In order to further explore the infiltration of immune cells in heart failure tissues and the role of these four genes in the pathogenesis of heart failure. Using CIBERSORT, we observed that M1 macrophages and activated mast cells infiltrated differently in heart failure tissues and normal tissues. In addition, NPPB and PHLDA1 showed positive relation to T follicular helper cells. SERPINE2 was positively associated with plasma cells.
As far as we know, mast cells are one of the resident cell groups in heart tissue, which may play an important role in the progression of myocardial infarction. Stimulated by a series of inflammatory factors, mast cells release TNF and histamine, triggering a series of inflammatory reactions after myocardial infarction [38].
Macrophage population is also one of the resident cell groups in myocardial tissue [39]. Heart failure is generally accompanied by cardiac inflammation and subsequent tissue damage. Macrophages are activated and infiltrated into the myocardium, coordinate with other immune cells, and become a key regulator of tissue repair or regeneration [40]. However, when infiltrating macrophages are over stimulated by inflammatory cytokines, the macrophages will have functional disorder, which can then lead to abnormal repair and sustained injury of cardiomyocytes, and finally progress to heart failure [40].
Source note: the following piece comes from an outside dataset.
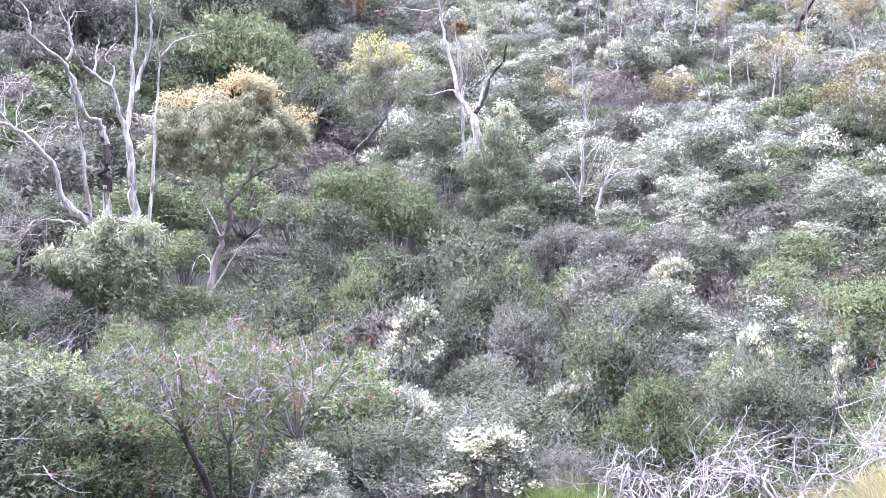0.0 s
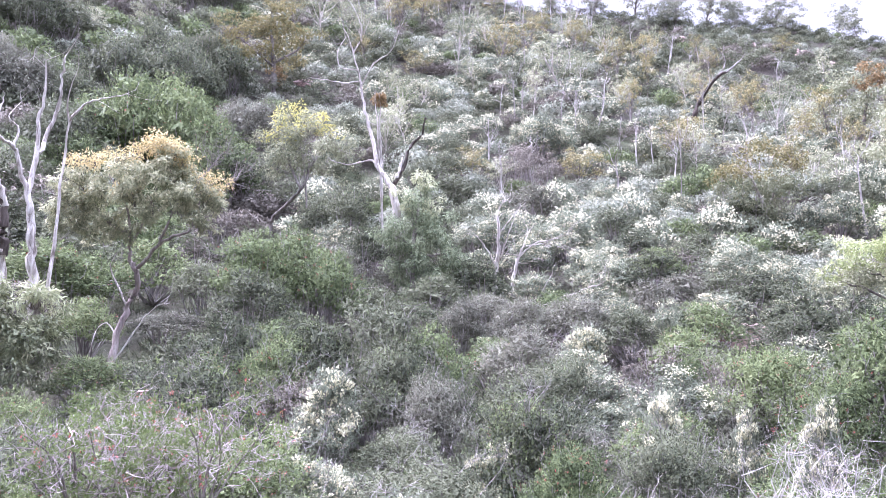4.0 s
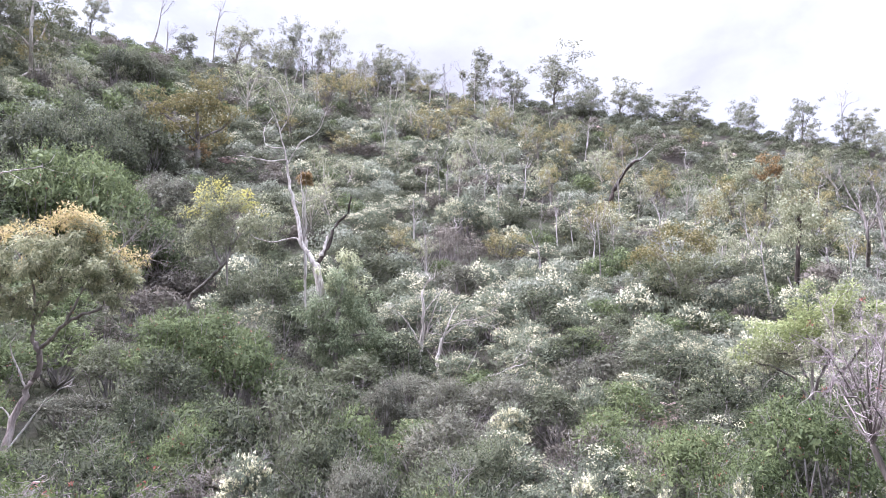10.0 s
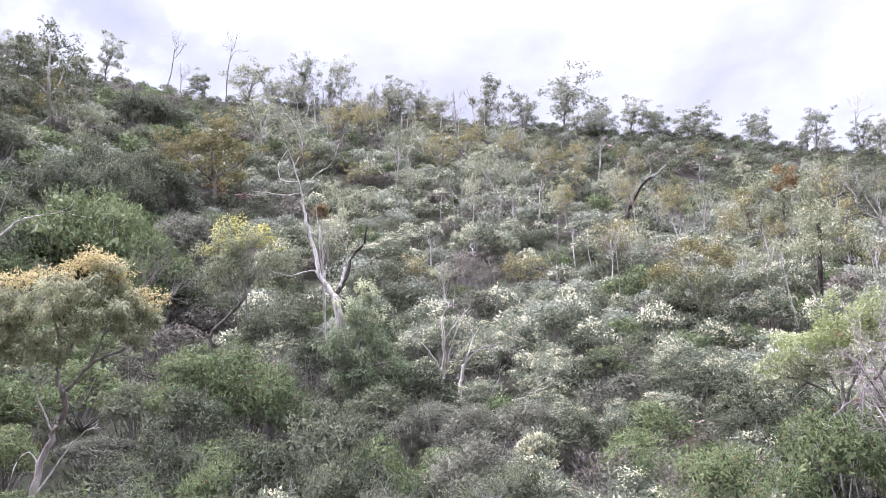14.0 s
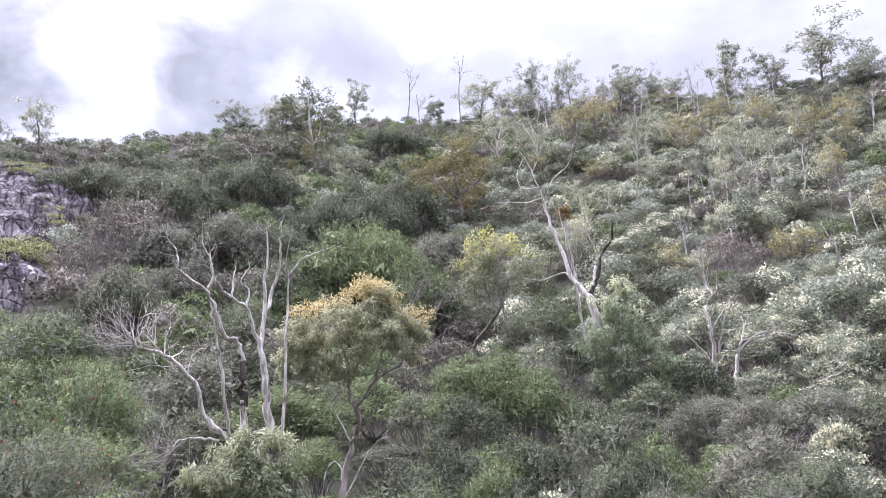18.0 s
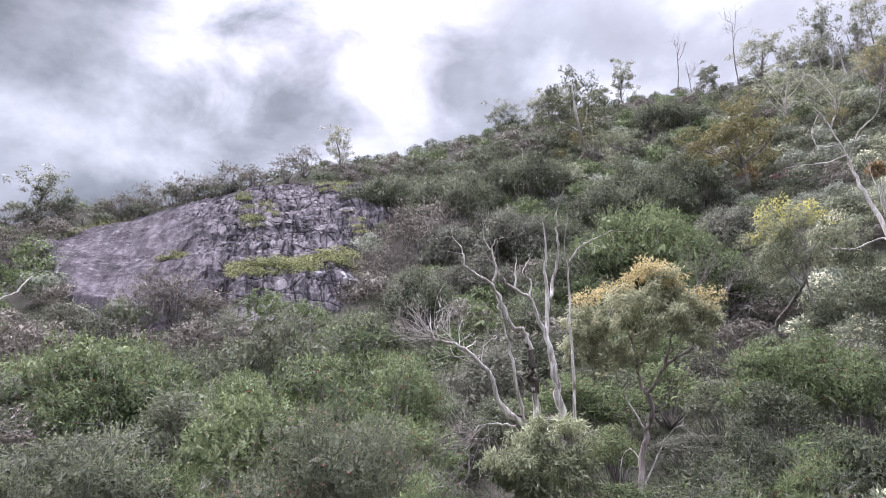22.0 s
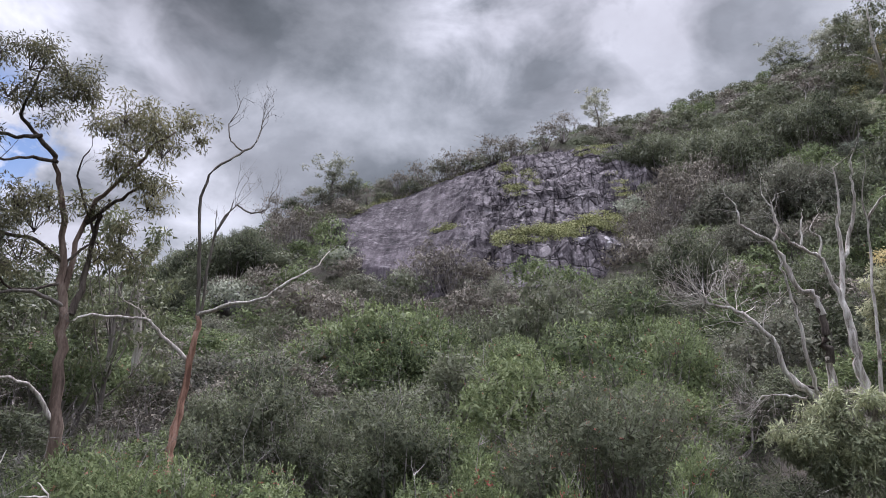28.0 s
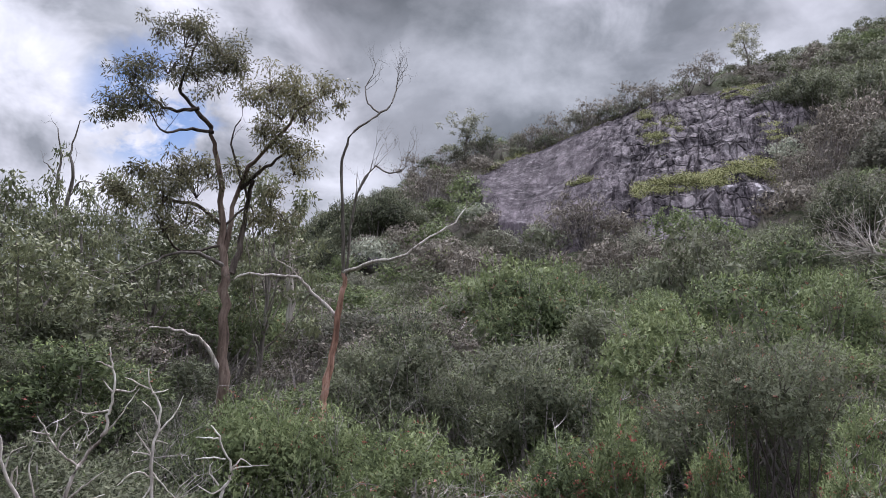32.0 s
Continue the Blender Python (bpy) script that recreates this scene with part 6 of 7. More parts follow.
def in_rock(head, el):
    if -57 < head < -50 and 10.4 < el < 14:
        return True
    if not -75 < head < -47:
        return False
    return np.interp(head, ROCK_FOOT[:, 0], ROCK_FOOT[:, 1]) + 0.8 < el < np.interp(head, ROCK_TOP[:, 0], ROCK_TOP[:, 1]) - 0.2


def scatter(g, r0, r1, gap, tries):
    """Places about a gap apart, over the part of the slope that can be seen."""
    out, cells = [], {}
    for _ in range(tries):
        r = math.sqrt(g.uniform(r0 * r0, r1 * r1))
        head = g.uniform(-113, 42)
        x, y = polar(head, r)
        need = gap * g.uniform(0.85, 1.12) * (1.27 if head < -21 and r > 17 else 1.0)
        c = (int(x // (gap * 1.45)), int(y // (gap * 1.45)))
        if any((x - a) ** 2 + (y - b) ** 2 < need * need for i in (-1, 0, 1) for k in (-1, 0, 1) for a, b in cells.get((c[0] + i, c[1] + k), ())):
            continue
        if any((x - a) ** 2 + (y - b) ** 2 < d * d for a, b, d in KEEP_OFF):
            continue
        crest = float(np.interp(head, CREST[:, 0], CREST[:, 2]))
        z = float(ground(x, y))
        el = math.degrees(math.atan2(z - EYE[2], r))
        if r > crest + 6 or in_rock(head, el):
            continue
        cells.setdefault(c, []).append((x, y))
        out.append((x, y, z, head, r, el))
    return out


def put(kind, heading, r, size, high=1.0, turn=0.0, clear=1.1):
    """One shrub of a kind at a chosen place."""
    p = on_ground(heading, r)
    KEEP_OFF.append((p.x, p.y, clear * size))
    STOCK[kind, level_of(r)].place(Matrix.Translation(p) @ Matrix.Rotation(turn, 4, "Z") @ Matrix.Diagonal((size, size, size * high * 0.74, 1)))


def mound(kind, heading, r, half, high):
    """A shrub of that half width and height, in metres; a wider mass is a thicket of several."""
    p = on_ground(heading, r)
    KEEP_OFF.append((p.x, p.y, half * 0.85))
    if half > (1.6 if r < 22 else 2.0):
        n = min(9, int(round((half / 1.5) ** 2 * 1.3)))
        for k in range(n):
            f, a = math.sqrt((k + 0.5) / n), 2.4 * k + heading
            x, y = p.x + math.cos(a) * half * 0.72 * f, p.y + math.sin(a) * half * 0.72 * f
            tall_ = p.z + high * (1.0 - 0.4 * f * f) - float(ground(x, y)) + 0.05
            if tall_ > 0.6:
                bush(kind, Vector((x, y, float(ground(x, y)) - 0.05)), max(half * 0.42, min(2.2, tall_ / 2.0)), tall_, a)
    else:
        bush(kind, p, half, high, heading * 1.3 + r)


def bush(kind, p, half, high, turn):
    own, up = {"dead": (1.42, 1.62), "spray": (0.62, 2.25), "clump": (0.64, 2.25)}.get(kind, (1.42, 2.85))
    if kind not in ("spray", "clump"):
        half = max(half, own * high / up / 1.15)
    STOCK[kind, level_of(math.hypot(p.x, p.y))].place(Matrix.Translation(p) @ Matrix.Rotation(turn, 4, "Z") @ Matrix.Diagonal((half / own, half / own, high / up, 1)))


# the plants that stand out, one by one
mound("green", -78.2, 10.2, 1.29, 3.33)
mound("green", -66.0, 13.6, 1.21, 2.66)
mound("lime", -61.8, 15.3, 0.99, 2.26)
mound("green", -46.8, 14.4, 0.70, 2.57)
mound("dead", -56.4, 15.6, 0.69, 1.59)
mound("green", -89.1, 14.5, 1.37, 2.95)
mound("deep", -105.0, 17.9, 1.22, 2.73)
mound("deep", -98.2, 16.4, 1.13, 2.49)
mound("brown", -95.2, 24.5, 1.44, 2.44)
mound("deep", -98.5, 37.6, 2.49, 3.78)
mound("green", -104.5, 32.4, 1.95, 4.41)
mound("dead", -88.8, 19.2, 1.05, 2.36)
mound("deep", -69.1, 16.1, 1.85, 3.93)
mound("green", -67.2, 26.4, 3.07, 4.91)
mound("deep", -79.4, 17.2, 1.81, 3.88)
mound("deep", -85.6, 25.6, 1.55, 2.60)
mound("grey", -75.0, 27.9, 2.19, 3.56)
mound("grey", -82.3, 39.3, 2.44, 3.06)
mound("green", -58.4, 26.7, 2.30, 3.70)
mound("green", -49.0, 26.5, 2.17, 4.31)
mound("green", -70.1, 27.7, 3.27, 5.18)
mound("deep", -79.0, 19.5, 1.91, 4.05)
mound("grey", -72.0, 26.5, 2.08, 3.41)
mound("green", -67.5, 16.1, 1.70, 3.60)
mound("deep", -73.9, 16.6, 1.11, 3.16)
mound("green", -61.5, 15.5, 1.13, 2.84)
mound("green", -55.4, 14.8, 0.71, 2.69)
mound("green", -46.0, 15.5, 1.06, 2.95)
mound("green", -58.1, 24.8, 2.31, 3.74)
mound("green", -50.5, 27.9, 2.84, 4.55)
mound("deep", -63.1, 32.8, 2.28, 2.90)
mound("deep", -43.5, 31.4, 2.00, 2.58)
mound("deep", -43.2, 25.0, 1.48, 2.47)
mound("brown", -65.1, 42.8, 2.85, 3.56)
mound("grey", -61.4, 39.4, 2.17, 2.66)
mound("grey", -45.7, 44.3, 2.97, 3.63)
mound("grey", -55.9, 36.9, 2.64, 3.27)
mound("grey", -42.4, 53.6, 3.36, 4.13)
mound("deep", -80.7, 61.0, 4.45, 5.37)
mound("brown", -76.6, 64.0, 3.18, 3.91)
mound("deep", -84.3, 72.4, 3.81, 4.62)
mound("deep", -85.4, 57.1, 2.73, 3.39)
mound("lime", -75.9, 43.0, 1.34, 1.77)
mound("grey", -71.3, 40.6, 1.94, 2.48)
mound("grey", -68.9, 39.0, 1.75, 2.28)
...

CIBERSORT results showed that when heart failure occurs, various types of immune cells are infiltrating into myocardial tissue, and the immune cells infiltrating into cardiac tissue play a complex mechanism. However, this study had some limitations and requires further experimental data, such as confirmation of immunophenotype by immunohistochemistry.
5.
Conclusions
In short, our study identified four key genes through two machine-learning methods. In the future, it is possible to distinguish patients with heart failure from patients without heart failure by detecting the expression of these four genes. At the same time, combined with CIBERPORT, the identified immune cells may be developed as the target of immunotherapy for patients with heart failure, providing new insights for the diagnosis and treatment of patients with heart failure.
Acknowledgments
This study was supported by the Natural Science Foundation of Zhejiang Province (LY20H020001). Thanks for the support of "Yinzhou district science and technology project in the field of agricultural and social development" with NO.20201YZQ010102, NO.20211YZQ010088 and 20221YZQ070021.
Conflict of interest
All authors declare no conflicts of interest in this paper.